The Federal Constitutional Court said that current regulations, which allowed people to be recognised as either, male, female or with a blank entry, were discriminatory, and that having a sexual identity was a basic individual right.

The court ordered parliament to regulate for the official recognition of a third gender on birth registers by the end of 2018.

"We are completely overwhelmed and speechless. That's a small revolution in the gender area," activist group Third Option wrote on Twitter.

The plaintiff who brought the case to the court is an intersex person who was legally regarded as a woman despite chromosome analysis showing them to be neither male or female, Deutsche Welle reported.

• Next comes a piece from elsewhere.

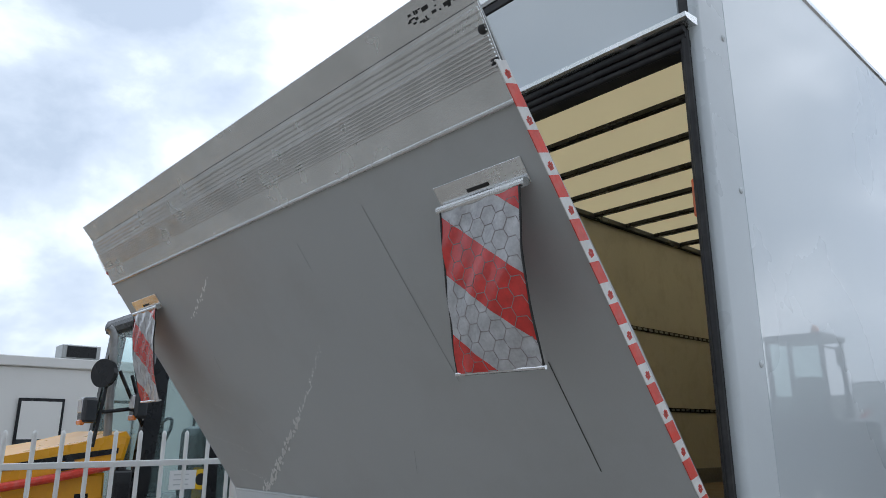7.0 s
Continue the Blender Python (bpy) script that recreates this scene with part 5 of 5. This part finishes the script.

They were appealing decisions from lower courts who had refused a request to change their birth certificate from "female" to "diverse" or "inter/diverse".

In overturning previous rulings, the Federal Constitutional Court said that authorities must now ensure that gender recognition complies with citizens' constitutional rights to a gender identity. Another possibility, the court added, was scrapping gender entry on civil registers altogether.

An estimated 0.05-1.7% of the global population is intersex, according to the UN. Famous intersex people include Belgian model Hanne Gaby Odiele and South African athlete Caster Semenya.

Germany is thought to be the first country in Europe to make legal provisions for intersex babies, while New York issued its first intersex birth certificate last year.

In May, France rejected the option of "neutral sex" on official documents, after its highest appeals court ruled against a request from a person born with neither a penis or vagina.

Federal Minister of Family Affairs Katarina Barley welcomed the decision, saying: "The new government must take immediate action to ensure that the Federal Constitutional Court's requirements are implemented. I expressly plead for a comprehensive reform of the law for trans- and intersexuals in accordance with the Council of Europe's guidelines."